#### Task brief:
Copy out the listing in full, exactly as written, but not its pictures.
[BEGIN Recorded information]
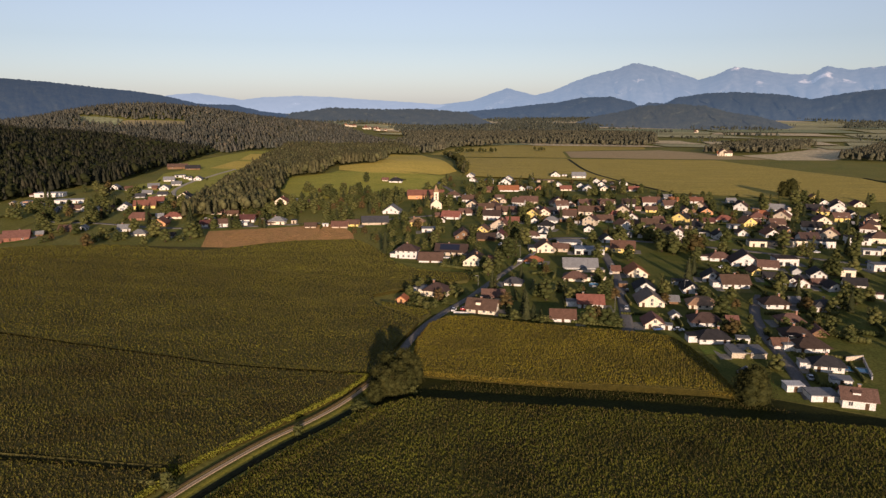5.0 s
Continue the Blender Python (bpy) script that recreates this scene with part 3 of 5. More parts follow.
def tree(kind, x, y, size=1.0):
    """One tree of a kind at a place, turned and sized by chance."""
    first = KINDS[kind]
    m = pose(x, y, float(lie(x, y)) - 0.1, 0, 0, TREES.uniform(0, 360))
    s = size * TREES.uniform(0.88, 1.12)
    if kind in USED:
        ob = copy_thing(first, m)
    else:
        USED.add(kind)
        ob = first
        ob.matrix_basis = m
    wide = 1.0 if kind in ("spruce", "thuja", "poplar", "alder") else 1.2
    ob.scale = (s * wide * TREES.uniform(0.9, 1.1), s * wide * TREES.uniform(0.9, 1.1), s * (0.93 if wide > 1 else 1.0))
    return ob


# ---- woods ----
def forest_spruce(seed, slim, rings, sides, tufts):
    """A close-grown spruce one unit high: a ragged tapering mantle of boughs, with tufts that stand out of it."""
    r = np.random.default_rng(seed)
    V, F = [], []
    for i in range(rings):
        t = i / rings
        a = (np.arange(sides) + 0.5 * (i % 2) + r.uniform(-0.3, 0.3, sides)) / sides * 2 * np.pi
        R = slim / 2 * (1 - t) ** 0.62 * r.uniform(0.68, 1.18, sides)
        V.append(np.stack([np.cos(a) * R, np.sin(a) * R, 0.22 + 0.72 * t + r.uniform(-0.05, 0.05, sides)], 1))
    V.append([[r.uniform(-0.01, 0.01), r.uniform(-0.01, 0.01), 1.0]])
    j = np.arange(sides)
    for i in range(rings - 1):
        o, u = i * sides, (i + 1) * sides
        F += [np.stack([o + j, o + (j + 1) % sides, u + j], 1), np.stack([o + (j + 1) % sides, u + (j + 1) % sides, u + j], 1)]
    o = (rings - 1) * sides
    F.append(np.stack([o + j, o + (j + 1) % sides, np.full(sides, rings * sides)], 1))
    bits = [(np.concatenate(V), np.concatenate(F))]
    if tufts:
        t, a = r.uniform(0.05, 0.9, tufts), r.uniform(0, 2 * np.pi, tufts)
        R = slim / 2 * (1 - t) ** 0.62
        c, q = np.stack([np.cos(a) * R, np.sin(a) * R, 0.24 + 0.72 * t], 1), np.stack([-np.sin(a), np.cos(a), 0 * a], 1)
        w = slim * r.uniform(0.16, 0.3, tufts)[:, None]
        out = np.stack([np.cos(a), np.sin(a), -0.5 + 0 * a], 1) * w
        T = np.stack([c - q * w * 0.6 + [0, 0, 0.04], c + q * w * 0.6 + [0, 0, 0.04], c + out], 1).reshape(-1, 3)
        bits.append((T, np.arange(3 * tufts).reshape(-1, 3)))
    return joined(bits)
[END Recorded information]
#### Exercise response:
5.0 s
Continue the Blender Python (bpy) script that recreates this scene with part 3 of 5. More parts follow.
def tree(kind, x, y, size=1.0):
    """One tree of a kind at a place, turned and sized by chance."""
    first = KINDS[kind]
    m = pose(x, y, float(lie(x, y)) - 0.1, 0, 0, TREES.uniform(0, 360))
    s = size * TREES.uniform(0.88, 1.12)
    if kind in USED:
        ob = copy_thing(first, m)
    else:
        USED.add(kind)
        ob = first
        ob.matrix_basis = m
    wide = 1.0 if kind in ("spruce", "thuja", "poplar", "alder") else 1.2
    ob.scale = (s * wide * TREES.uniform(0.9, 1.1), s * wide * TREES.uniform(0.9, 1.1), s * (0.93 if wide > 1 else 1.0))
    return ob


# ---- woods ----
def forest_spruce(seed, slim, rings, sides, tufts):
    """A close-grown spruce one unit high: a ragged tapering mantle of boughs, with tufts that stand out of it."""
    r = np.random.default_rng(seed)
    V, F = [], []
    for i in range(rings):
        t = i / rings
        a = (np.arange(sides) + 0.5 * (i % 2) + r.uniform(-0.3, 0.3, sides)) / sides * 2 * np.pi
        R = slim / 2 * (1 - t) ** 0.62 * r.uniform(0.68, 1.18, sides)
        V.append(np.stack([np.cos(a) * R, np.sin(a) * R, 0.22 + 0.72 * t + r.uniform(-0.05, 0.05, sides)], 1))
    V.append([[r.uniform(-0.01, 0.01), r.uniform(-0.01, 0.01), 1.0]])
    j = np.arange(sides)
    for i in range(rings - 1):
        o, u = i * sides, (i + 1) * sides
        F += [np.stack([o + j, o + (j + 1) % sides, u + j], 1), np.stack([o + (j + 1) % sides, u + (j + 1) % sides, u + j], 1)]
    o = (rings - 1) * sides
    F.append(np.stack([o + j, o + (j + 1) % sides, np.full(sides, rings * sides)], 1))
    bits = [(np.concatenate(V), np.concatenate(F))]
    if tufts:
        t, a = r.uniform(0.05, 0.9, tufts), r.uniform(0, 2 * np.pi, tufts)
        R = slim / 2 * (1 - t) ** 0.62
        c, q = np.stack([np.cos(a) * R, np.sin(a) * R, 0.24 + 0.72 * t], 1), np.stack([-np.sin(a), np.cos(a), 0 * a], 1)
        w = slim * r.uniform(0.16, 0.3, tufts)[:, None]
        out = np.stack([np.cos(a), np.sin(a), -0.5 + 0 * a], 1) * w
        T = np.stack([c - q * w * 0.6 + [0, 0, 0.04], c + q * w * 0.6 + [0, 0, 0.04], c + out], 1).reshape(-1, 3)
        bits.append((T, np.arange(3 * tufts).reshape(-1, 3)))
    return joined(bits)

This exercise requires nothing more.